Christian Horner planuje powrót do paddocku Formuły 1 w 2026 roku po okresie gardening leave, ale liczba realnych możliwości kurczy się z każdym dniem. 51-letni były szef Red Bull Racing szuka nie tylko posady w teamie – chce udziałów i roli właścicielskiej.

Lista chętnych coraz krótsza
Spekulacje o przyszłości Hornera rozprzestrzeniły się błyskawicznie. Pojawiły się nawet doniesienia o założeniu własnego zespołu, co jest możliwe, gdyż regulacje F1 dopuszczają 12 ekip na starcie. Rzeczywistość okazuje się jednak bardziej skomplikowana.
Ferrari intensywnie łączono z Brytyjczykiem w ostatnich tygodniach, gdy Fred Vasseur znalazł się pod presją. Jednak Scuderia prawdopodobnie zablokuje taką opcję – włoski zespół nie jest skłonny oddać udziałów w drużynie, co widzieliśmy już w przypadku Adriana Neweya.

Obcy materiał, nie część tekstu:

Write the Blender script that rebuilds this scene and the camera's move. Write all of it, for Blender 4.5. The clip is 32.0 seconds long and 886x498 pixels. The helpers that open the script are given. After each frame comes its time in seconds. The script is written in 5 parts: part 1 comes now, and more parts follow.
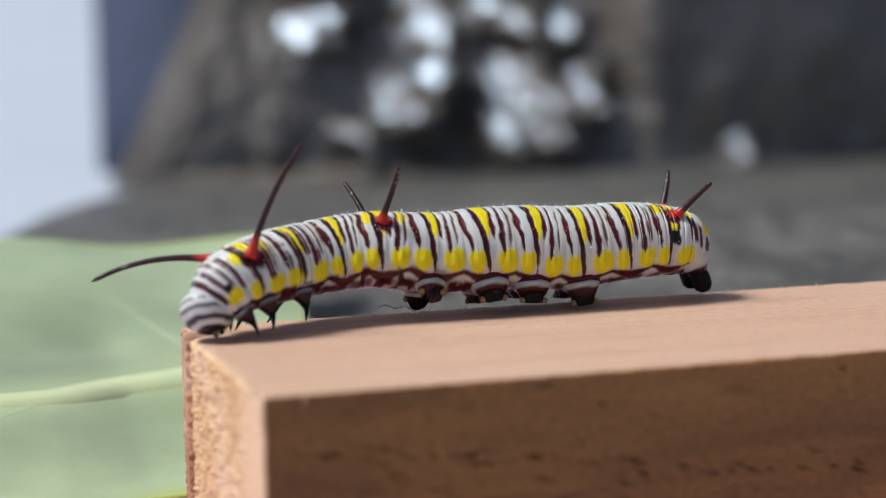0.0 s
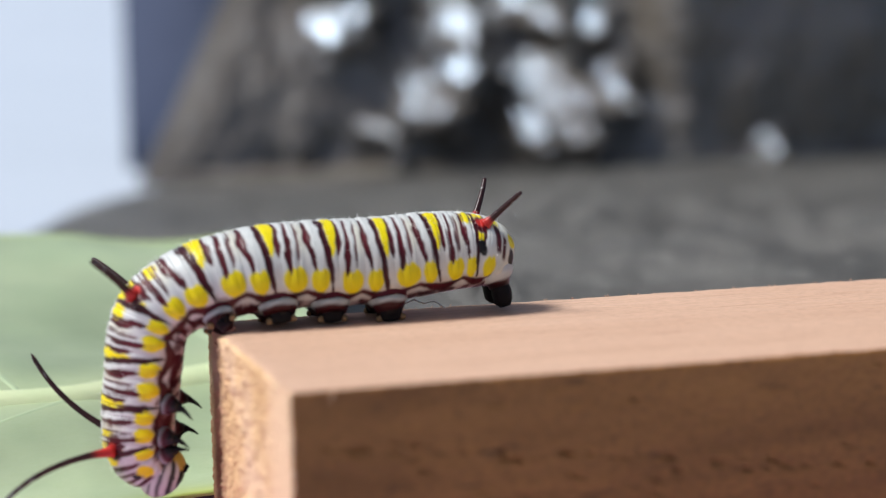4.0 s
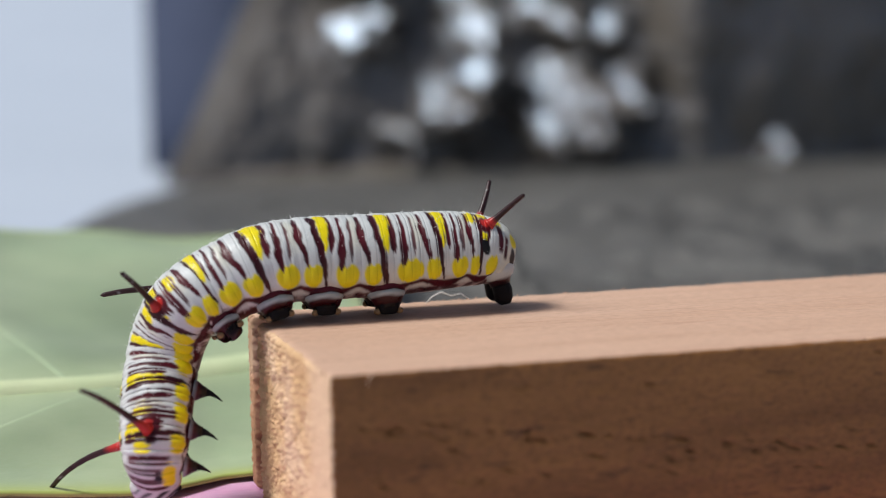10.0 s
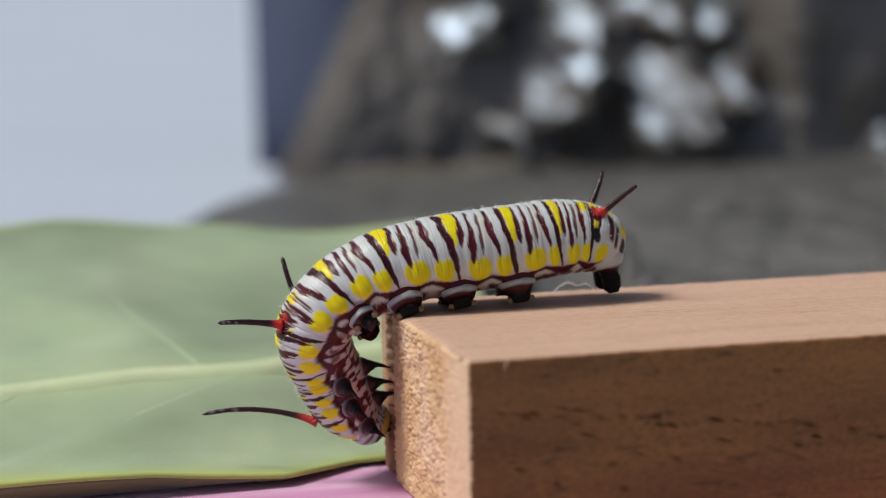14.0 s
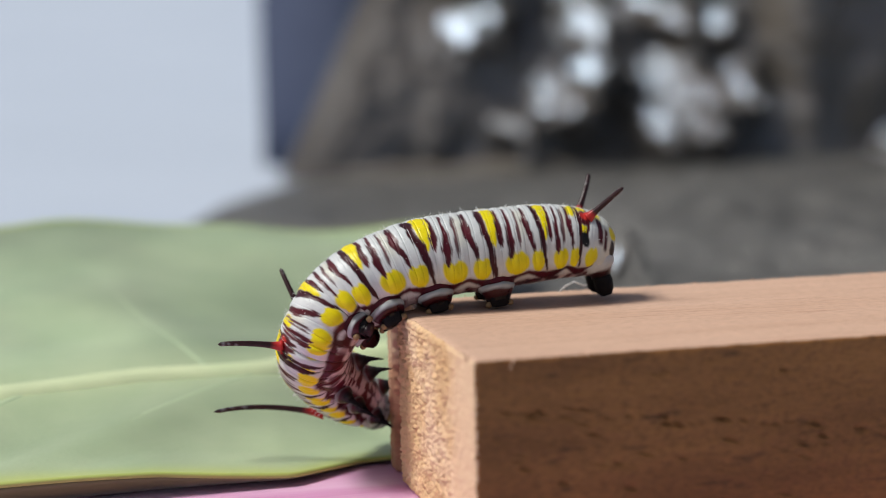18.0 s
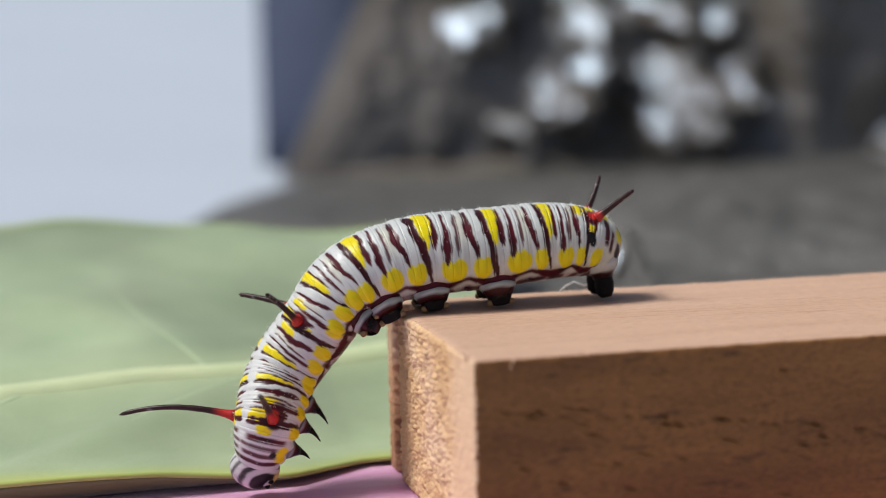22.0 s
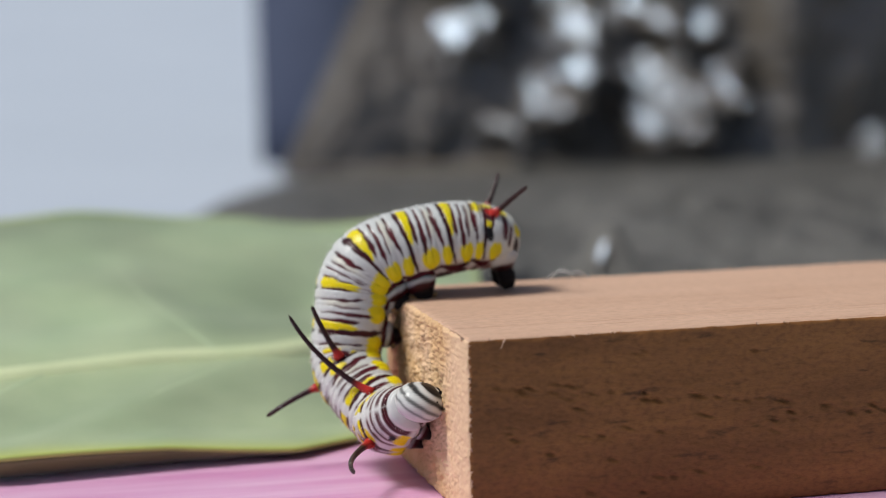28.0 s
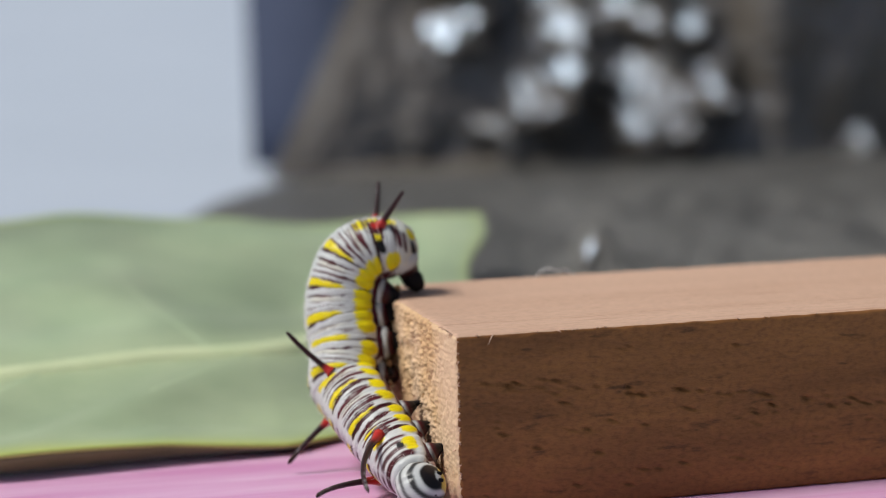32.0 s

Aston Martin również nie wchodzi w grę. Lawrence Stroll ma już ustalone kluczowe figury na sezon 2026. Podobnie Haas nie jest zainteresowany inwestycją Hornera. To drastycznie zawęża pole manewru.
Alpine jako jedyna realna opcja
Dziennikarz Nelson Valkenburg w podcaście “Nailing The Apex” wykluczył również Williams. Według niego praca, jaką wykonuje James Vowles za kulisami, jest zbyt cenna, by ją przerwać.
“Nie widzę, żeby przy sposobie, w jaki Vowles prowadzi ten zespół i wsparciu, które ma od Daltona, właściciele Williams zaryzykowali obecny kurs rozwoju” – tłumaczy Valkenburg. “Jeśli silnik Mercedesa w przyszłym roku zadziała, ten zespół może regularnie walczyć o miejsca w pierwszej piątce. Mieli może niejednoznaczny sezon pod względem jakości wykonania, ale są tam, gdzie powinni – na czele walki w środku stawki.”
Dla Valkenburga Alpine pozostaje jedyną realną opcją powrotu Hornera do F1. Zespół z Enstone był wielokrotnie łączony z 51-latkiem, głównie ze względu na bliskie relacje między Hornerem a Flaviem Briatore.
“Myślę, że jeśli Christian wejdzie, to jako współwłaściciel lub właściciel większościowy. A jeśli tak się stanie, Flavio wykonałby swoją robotę dla Renault – dlatego wynegocjował umowę z Mercedesem i maksymalizuje wartość zespołu. Zmuszenie grupy Renault do sprzedaży udziałów, choćby mniejszościowych, byłoby sukcesem Flavia.” – ocenia ekspert.
Według aktualnych analiz Horner ma 90% szans na dołączenie do Alpine w 2026 roku. Czy rzeczywiście dojdzie do tego transferu, przekonamy się w nadchodzących miesiącach.